The first time he accompanied me into my vegetable garden, he was less than eight weeks old and only a day away from being taken from his birthplace, mom, and eleven brothers and sisters. I was after tomatoes. He was overwhelmed by the unfamiliar plants. He tried hiding under the vines. Mostly, he wanted me to pick him up and cuddle him. A few days later, we entered the garden again. He still liked sheltering under the vines, but didn't dwell there. There were too many other options to explore. He had a great time rolling down the ledge and into the potatoes. Rolling in the bed of soft carrot tops was even more fun, and helping me collect ground cherries was totally cool! He ran off with what he may have thought of as a ball, but I identified as an onion. The last time I collected tomatoes, he tried to climb into my partially-filled bowl.
I've seen him sight his first butterfly. Watched him try to determine if the water coming out of a hose was something to be played with. Had his help when I'm pulling weeds; he wants to grab them out of my hands--not being at all careful to miss my hands with those needles he has for teeth. He likes to bite leaves off living plants too, particularly nasturtium and lilies.
He's still small enough that we worry about letting him outside unaccompanied. Mostly, we're concerned that a hawk might swoop down for him. Then there are the coyotes. There are a lot of them around the farm, but we've never seen any inside the Invisible Fence area. They may not know why, but they do know what line Nightshade, our adult dog, will not cross. They'll sit on the other side and tease him. Nightshade respects that line all around the house so he isn't likely to lead Sam where he shouldn't go, but as the puppy grows, so does his curiosity and adventurousness.
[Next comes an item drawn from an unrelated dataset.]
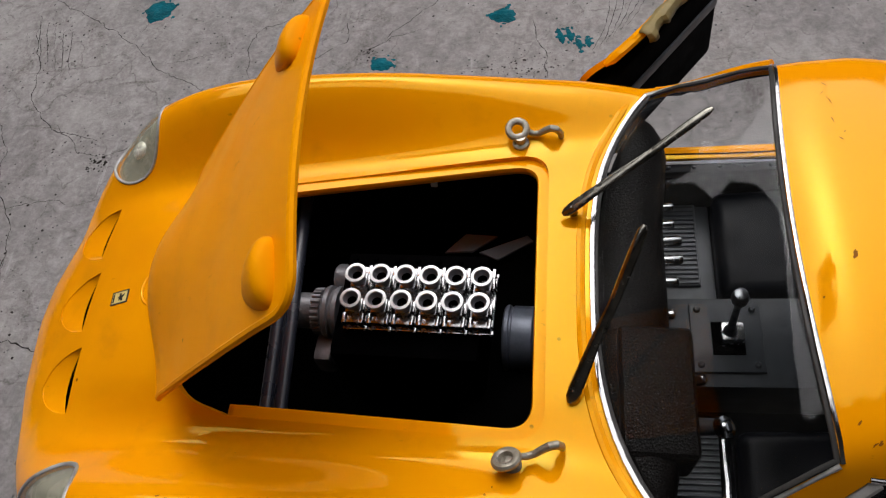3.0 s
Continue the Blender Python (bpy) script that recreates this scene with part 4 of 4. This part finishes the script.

So Sam is always accompanied, if only by his big (adopted) brother.
Learning to play together.
When Nightshade came to live with us as a puppy, it took three days for his new, older brother to accept him. Likewise, it took Nightshade three days to accept that Sam is now a family member. At first, their play was tentative and cautious. Now they tear around the house and yard showing teeth and tripping each other up, all in fun. Well, sometimes, Nightshade gives me a very put-upon look. Sam can still walk under Nightshade's belly. That won't be the case much longer.
Sam has so much to learn. Right now the paths through the yard mean nothing to him. He races around the trees in the Children's Garden, nipping plants as he goes. Nightshade stays on the paths watching him, waiting for the puppy attack; the paths are where they are because those are the paths Nightshade follows. He habitually turns onto them even when that means he travels twice as far to get where he's going. This seems to be a canine thing, so I have little doubt that Sam will pick up on it eventually. We're teaching him a new vocabulary, introducing him to the leash, trying to housetrain him. Of course, he's learned already that he can trust me. When I call him, he races to me and plops his rump down on my feet, then looks up at me with those big brown eyes, ready to rest his chin on one hand while the other caresses his soft ears.
He and the cats have yet to reach an understanding. The first time Sam came eye to eye with our thirteen pound Pickle, Sam ran. I'd have turned tail too, if someone my size looked at me that way! When Pickle runs now, Sam pursues. Peachfuzz has been making herself scarce. They'll work it out.
Right now the pup is wiped out from a busy day keeping track of us while we cut down trees in the yard and removed the brush. Tomorrow we hope to split wood. He won't like the noise, but I'll wager he'll keep us in sight while he and Nightshade play.